Em “Recovery”, Bobby Conn pegou então no liquidificador e, antes de carregar no botão, atirou lá para dentro com 50 anos de art rock ensoularado, servindo-nos um cocktail com várias camadas – um pouco como se decidíssemos beber um B-52`s por linha de cor, ao invés de o emborcarmos como mandam as boas leis dos shots.

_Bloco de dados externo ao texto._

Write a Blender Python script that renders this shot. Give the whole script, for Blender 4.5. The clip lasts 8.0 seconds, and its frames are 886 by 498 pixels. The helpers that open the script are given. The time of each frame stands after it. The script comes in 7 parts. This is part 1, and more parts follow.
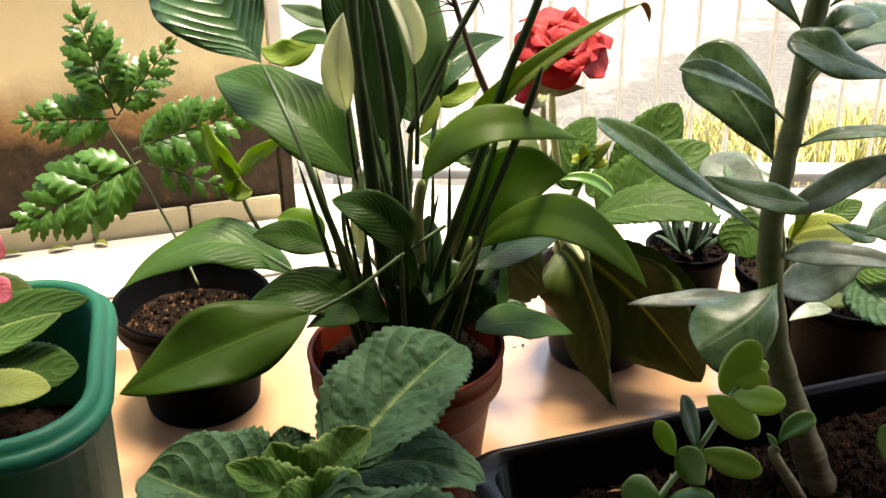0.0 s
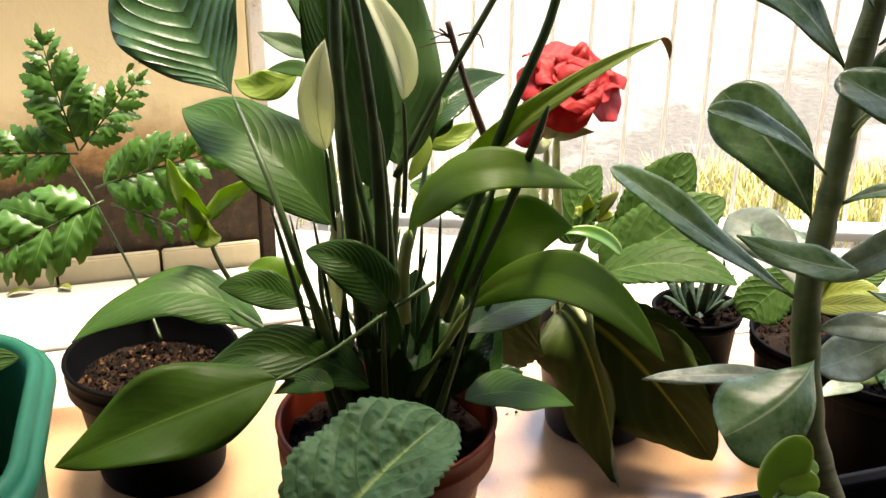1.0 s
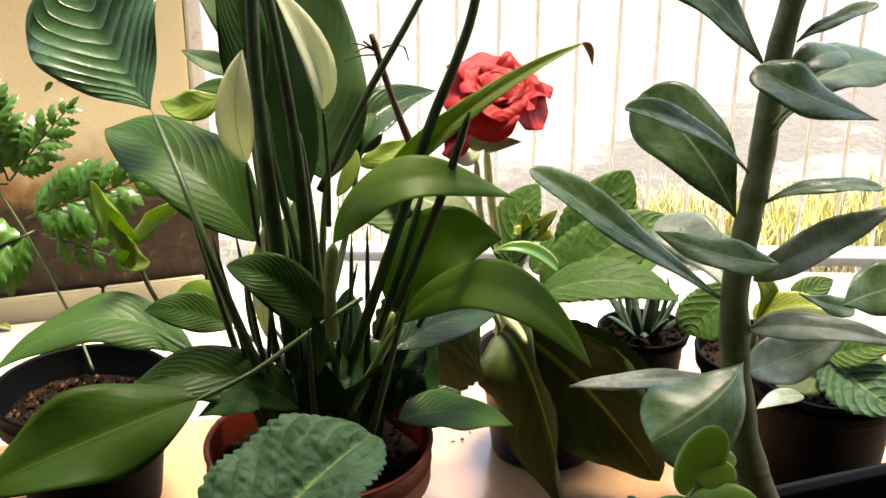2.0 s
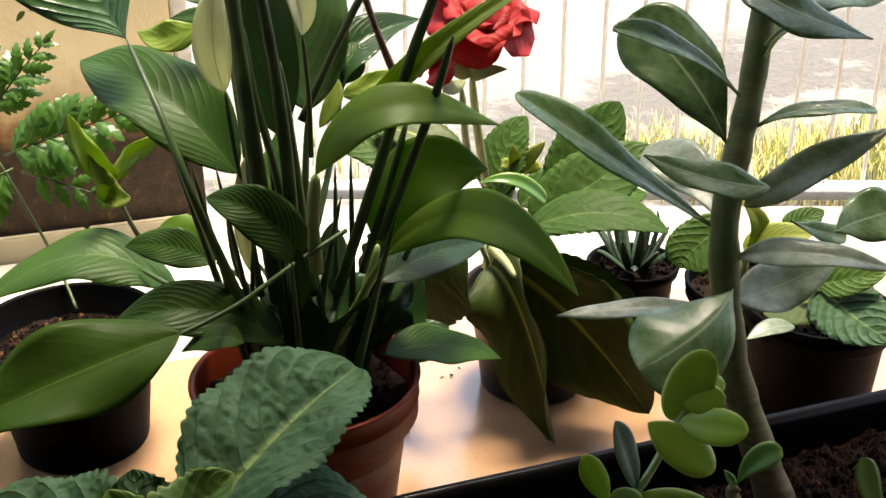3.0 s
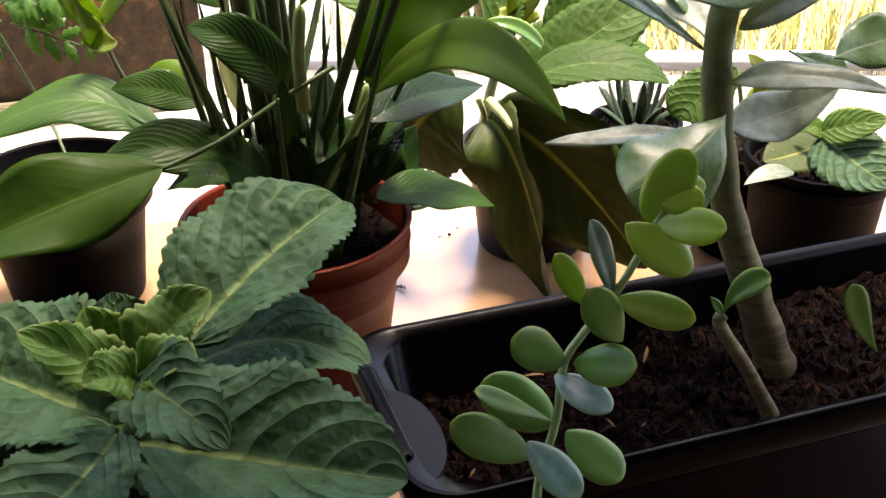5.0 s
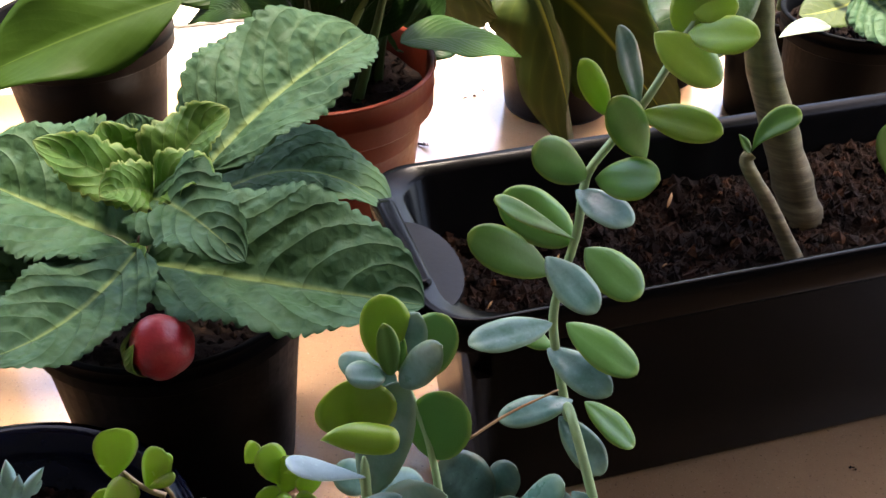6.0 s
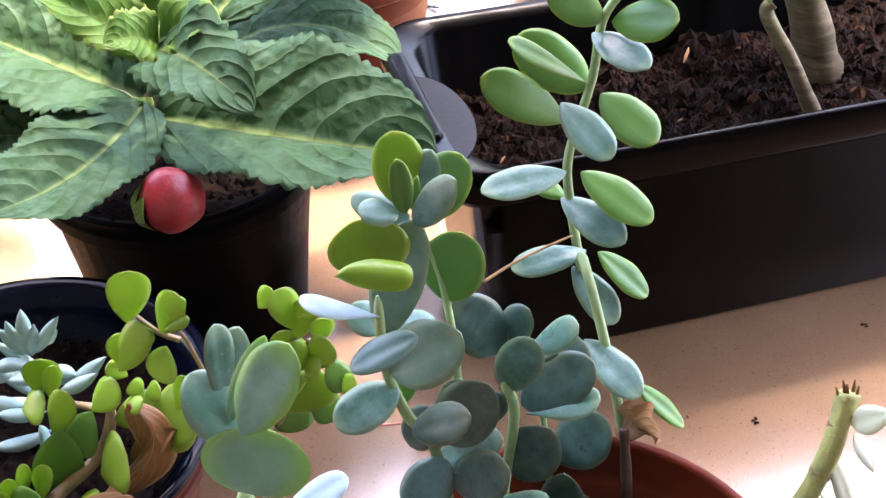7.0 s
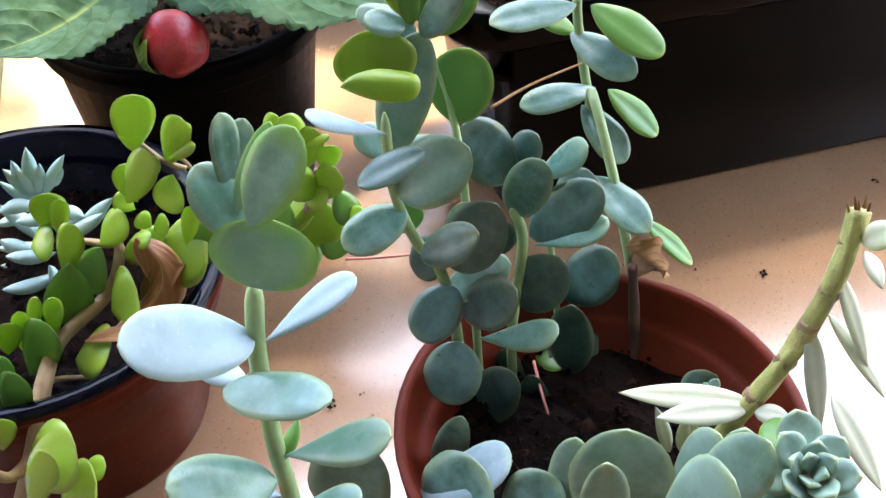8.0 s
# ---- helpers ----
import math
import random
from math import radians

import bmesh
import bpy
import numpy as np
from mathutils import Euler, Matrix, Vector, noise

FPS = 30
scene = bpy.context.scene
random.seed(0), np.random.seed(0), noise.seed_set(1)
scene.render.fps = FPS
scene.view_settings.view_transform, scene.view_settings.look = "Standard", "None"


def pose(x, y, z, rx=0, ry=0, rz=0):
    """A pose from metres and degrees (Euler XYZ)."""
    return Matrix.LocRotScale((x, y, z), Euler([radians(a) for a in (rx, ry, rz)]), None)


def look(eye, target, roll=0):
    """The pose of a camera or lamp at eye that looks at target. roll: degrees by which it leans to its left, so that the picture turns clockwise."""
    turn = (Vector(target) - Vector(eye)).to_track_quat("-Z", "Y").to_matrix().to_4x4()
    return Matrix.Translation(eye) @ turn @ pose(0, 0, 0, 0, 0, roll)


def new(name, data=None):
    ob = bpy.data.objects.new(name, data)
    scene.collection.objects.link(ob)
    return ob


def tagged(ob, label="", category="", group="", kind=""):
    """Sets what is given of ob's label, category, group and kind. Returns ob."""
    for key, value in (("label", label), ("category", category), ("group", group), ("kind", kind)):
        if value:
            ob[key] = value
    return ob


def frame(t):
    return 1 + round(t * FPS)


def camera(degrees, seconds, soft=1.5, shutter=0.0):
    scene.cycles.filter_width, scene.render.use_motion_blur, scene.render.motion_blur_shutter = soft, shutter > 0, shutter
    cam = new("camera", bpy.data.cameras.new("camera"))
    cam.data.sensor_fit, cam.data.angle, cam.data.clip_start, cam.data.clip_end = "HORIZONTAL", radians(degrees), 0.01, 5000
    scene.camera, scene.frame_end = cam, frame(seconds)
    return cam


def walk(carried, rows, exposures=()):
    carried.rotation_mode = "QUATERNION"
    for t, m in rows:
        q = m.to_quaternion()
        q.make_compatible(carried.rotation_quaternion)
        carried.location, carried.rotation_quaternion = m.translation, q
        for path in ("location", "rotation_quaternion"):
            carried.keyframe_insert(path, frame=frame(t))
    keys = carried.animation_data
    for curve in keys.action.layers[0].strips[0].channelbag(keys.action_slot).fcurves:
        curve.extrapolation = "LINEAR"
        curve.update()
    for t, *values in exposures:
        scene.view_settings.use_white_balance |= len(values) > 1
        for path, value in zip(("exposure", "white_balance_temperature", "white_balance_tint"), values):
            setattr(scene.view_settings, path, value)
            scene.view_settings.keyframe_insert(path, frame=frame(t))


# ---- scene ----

“Recovery”, tema sobre a interminável adição, convida-nos a seguir a linha de baixo e as vozes das sereias, de olhos fechados como manda Ulisses na sua Odisseia; “It all began with a tree. A tree and an ideia”, canta-se em “Disposable Future”, a história de um futuro tecnológico descartável que tem como narrador um Shaft dado às letras, numa malha festiva onde a soul é quebrada pelo som de violinos maléficos e maus presságios; “Good Old Days” é a pura rejeição da nostalgia, a negação de um passado que não trouxe bons ventos à América. Uma música que vai mudando de registo e de cenário, alternando entre o masculino e o feminino, num dueto que chega a soar como uma balada contemporânea dos INXS; em “No Grownups”, um teclado vintage chega-se à frente e diz não aceitar mais gente crescida, fazendo-nos cair num buraco onde habita uma família disfuncional – um tema que poderíamos facilmente imaginar na discografia de Ezra Furman; “Brother” retorna ao modo Shaft e lembra-nos que é demasiado fácil ignorar o sofrimento que nos rodeia; em “On The Nose” há fumo de citronela, num desfile de moda que, ao invés da liberdade, pede a instalação da revolução. Uma viagem de carrossel que tanto nos leva de volta aos anos 80 como nos oferece um violino tresloucado fora de tempo – quase tão tresloucado como aquilo a que Patrick Wolfe nos habituou. Há guitarras eléctricas e la Queen, coros nos fundos e kitsh para dar e vender; “Bijou”, ode a um teatro porno gay que fechou portas em Chicago, é qualquer coisa como disco violin, Sun Project para aqueles que não gostam de trance. Um tema que nos faz imaginar uma super e estranha banda que conseguisse cruzar The The com Scissor Sisters; “Disaster” é pura esquizofrenia, qualquer coisa como os sonhos eléctricos de Philip Oakey & Giorgio Moroder com um pouco mais de fúria e uns bons copos a mais; “It`s a Young Man`s Game” lembra-nos que, por vezes, há que mudar de jogo, trazendo-nos um Jarvis Cocker em modo Sisters of Mercy a tentar resolver um puzzle musical com 5000 peças imaginado pelos Beatles e os Tame Impala; a fechar a loja temos “Always Already”, um tema niilista que é uma despedida a preceito de um disco onde se descobre um dealer de serviço, judeus em grande, um anti-conformismo em modo manifestação e um comité de boas-vindas ao Apocalipse. Queer disco em modo Liga de Campeões.